Academic Morning

Fascinating current research on Irish settlement in Quebec and the latest in Joyce studies moderated by James Blackwell Phelan, PhD.

Donations welcome!

Friday June 13

10:00 am - 12:00 pm
Hall Building - Room 565

1455 Blvd. De Maisonneuve Ouest, Montreal, Quebec H3G 1M8

Moderator

James Blackwell Phelan teaches at Concordia and Dawson and online for UBC. Before coming home to Montreal in 2020, he taught at Vanderbilt in Nashville, where he completed his PhD in 2018. A special issue of the James Joyce Quarterly he co-edited, “Encyclopedia Joyce,” appeared in 2019 and included his article “Ulysses, Annotation, and the Literature of Information Overload.” He has presented on Joyce at conferences in Canada, the US, England, Belgium, and the Netherlands and was interviewed for Bloomsday Montreal’s kickoff event in 2023.

Dónal Gill is Assistant Professor (LTA) of Canadian Politics at Concordia University.

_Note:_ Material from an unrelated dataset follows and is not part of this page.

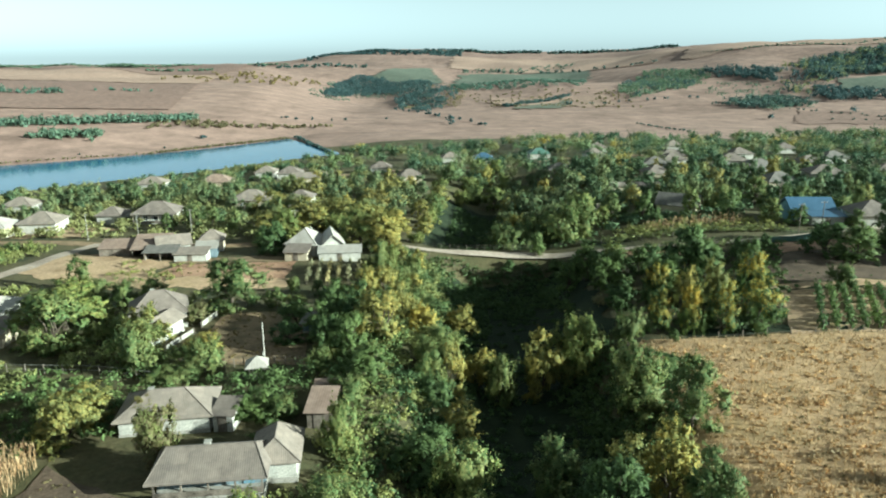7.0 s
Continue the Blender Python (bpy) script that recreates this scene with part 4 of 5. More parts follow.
tree(0.8, 54.7, 10.3, 4.3, "y")
tree(-33.4, 54.8, 6.9, 2.6, "o")
tree(23.8, 55.7, 4.9, 2.6, "o")
tree(-29.0, 56.8, 4.4, 1.6, "Y")
tree(-31.6, 58.5, 9.1, 2.7, "n")
tree(-28.1, 60.2, 5.0, 2.4, "w")
tree(40.2, 60.4, 4.7, 3.2, "w")
tree(-14.1, 69.6, 3.5, 2.3, "o")
tree(-11.4, 69.7, 3.1, 2.0, "w")
tree(-17.5, 70.5, 4.2, 2.1, "w")
tree(-27.4, 72.1, 1.7, 1.9, "Y")
tree(-0.6, 73.7, 6.4, 4.8, "y")
tree(-29.3, 74.2, 7.8, 4.1, "w")
tree(-23.1, 74.3, 2.9, 2.1, "o")
tree(5.7, 75.1, 6.1, 2.5, "w")
tree(29.8, 77.7, 7.1, 3.7, "d")
tree(25.7, 78.4, 9.0, 3.3, "d")
tree(-5.2, 80.8, 8.1, 4.0, "y")
tree(-1.2, 82.9, 8.0, 3.0, "y")
tree(15.6, 83.1, 8.1, 4.0, "w")
tree(19.5, 85.0, 9.4, 2.8, "w")
tree(3.7, 85.5, 7.3, 3.2, "y")
tree(41.4, 86.4, 3.8, 5.0, "d")
tree(8.9, 89.7, 5.1, 2.1, "y")
tree(-34.8, 92.3, 6.1, 4.3, "d")
tree(-29.0, 94.5, 4.2, 3.0, "y")
tree(18.4, 97.2, 6.1, 1.4, "g")
tree(3.3, 97.9, 4.5, 1.5, "w")
tree(14.7, 98.4, 8.1, 3.2, "g")
tree(-0.7, 101.2, 5.4, 3.0, "o")
tree(-1.1, 103.1, 3.1, 1.8, "y")
tree(2.9, 105.1, 3.1, 2.2, "o")
tree(6.9, 106.0, 3.8, 1.2, "o")
tree(34.9, 111.4, 3.6, 1.7, "y")
tree(21.8, 111.8, 8.3, 4.1, "d")
tree(10.7, 112.1, 6.1, 1.3, "n")
tree(2.1, 112.2, 4.8, 1.6, "n")
tree(34.3, 113.2, 4.3, 3.1, "d")
tree(-0.8, 113.5, 3.6, 1.3, "w")
tree(3.3, 116.2, 7.9, 3.0, "o")
tree(6.2, 118.2, 3.5, 2.6, "d")
tree(2.7, 122.0, 4.0, 2.8, "o")
tree(31.0, 124.5, 8.0, 2.6, "y")
tree(33.0, 120.6, 6.5, 2.5, "w")
tree(12.9, 126.4, 9.7, 3.3, "o")
tree(-14.3, 127.8, 5.6, 3.0, "n")
tree(2.4, 129.3, 7.0, 2.0, "o")
tree(10.1, 131.0, 5.0, 3.8, "d")
tree(-23.2, 131.1, 5.3, 2.9, "y")
tree(-37.7, 133.4, 7.8, 6.7, "y")
tree(36.0, 133.6, 8.1, 3.2, "w")
tree(32.8, 141.6, 8.6, 3.7, "o")
tree(37.1, 144.7, 3.5, 3.3, "d")
tree(-18.8, 146.7, 2.2, 3.6, "o")
tree(3.1, 148.1, 3.7, 2.1, "w")
tree(-16.5, 148.8, 5.0, 3.1, "o")
tree(-23.1, 149.1, 7.5, 3.7, "o")
tree(-2.5, 150.3, 2.3, 1.3, "w")
tree(10.8, 151.0, 6.7, 3.2, "o")
tree(12.9, 151.0, 7.3, 2.3, "y")
tree(-25.2, 154.6, 6.4, 3.5, "y")
tree(-18.1, 154.9, 2.4, 2.7, "y")
tree(-37.3, 155.8, 8.0, 5.2, "w")
tree(36.1, 156.9, 6.1, 2.1, "o")
tree(-3.4, 157.6, 5.6, 2.8, "d")
tree(3.9, 157.9, 7.3, 3.7, "y")
tree(0.6, 161, 6.2, 3.0, "d")
tree(1.2, 167, 6.2, 3.0, "d")
tree(0.4, 153.4, 5.6, 2.8, "d")
tree(30.6, 158.2, 9.0, 3.2, "o")
tree(9.2, 166.0, 4.7, 2.6, "Y")
tree(-22.8, 166.3, 2.9, 2.5, "n")
tree(6.5, 167.6, 5.0, 2.4, "y")
tree(-3.1, 168.4, 6.0, 2.8, "d")
tree(-19.3, 173.1, 7.8, 5.2, "w")
tree(36.7, 174.6, 1.9, 1.4, "g")
tree(-13.2, 174.6, 3.1, 1.7, "w")
tree(0.4, 176.4, 5.7, 2.1, "y")
tree(15.4, 177.6, 5.6, 2.8, "y")
tree(41.5, 177.8, 2.4, 1.4, "w")
tree(3.1, 178.0, 5.4, 2.5, "y")
tree(52.9, 182.6, 9.0, 4.9, "d")
tree(64.9, 187.6, 5.1, 2.6, "d")
tree(1.5, 192.0, 7.1, 2.4, "o")
tree(3.4, 194.5, 6.6, 1.8, "o")
tree(-21.7, 211.2, 6.5, 3.6, "d")
tree(2.6, 213.2, 6.5, 2.4, "y")
tree(-0.2, 213.6, 7.9, 4.8, "y")
tree(-4.6, 216.0, 8.2, 4.8, "w")
tree(-21.6, 251.4, 5.6, 4.8, "y")
tree(-16.8, 253.7, 4.8, 4.8, "y")
tree(5.4, 81.1, 5.8, 3, "y")
tree(3.6, 63.2, 6.5, 4.8, "y")
tree(-9.1, 74.5, 5, 3.4, "y")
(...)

Dónal has a PhD in Political Science from Concordia University (2020) and a BA in History and Politics (2008) and MA in Politics from University College Cork (2010). His academic interests are the history of political thought with a particular emphasis on the intersection of politics and literature, and party politics and elections in Canada & Ireland.

Dónal is a regular analyst in the media on matters related to Canadian/Quebec politics, appearing on CBC, CTV, and Global News in Canada and FOX in the US.

His writing has featured in the Montreal Gazette, Macleans Magazine, and he has published academically on the political thought of Jonathan Swift and James Joyce. 

Jeremy Colangelo is an adjunct lecturer in English and Disability studies at The University of Western Ontario. He is the editor of Joyce Writing Disability and the author of Diaphanous Bodies: Ability, Disability, and Modernist Irish Literature and the forthcoming Agony for Others: On Literature and Pain, both with the University of Michigan Press. He is also an author of fiction, whose story collection, Beneath the Statue, was published in 2020.

Samara O’Gorman is an Irish-Canadian poet, actress, and singer from Montreal. She is the author of the #1 bestselling poetry collection, What If The Sun Died. A scholar of Irish studies, she is also a sought-after public speaker who engages audiences on topics such as leadership, Irish culture, and literature. Her academic research focuses on Irish folklore, poetry, and landscape. During her Bachelors degree, she became a recognized scholar by the Government of Ireland for her academic achievement in the Irish language.

Katherine Diamond is a masters student in History at Concordia University, Tiohtià:ke/Montréal. She is engaged with studying the Irish diaspora’s participation in the American Revolution. Under the supervision of Dr. Jane McGaughey, Katherines thesis project will interrogate Major General Richard Montgomerys legacy in the public memory of the American Revolutionary War. Her professional intention as she grows her academic career is to foster a love for history in the general public, primarily through the development of educational programs in museums and other heritage sites.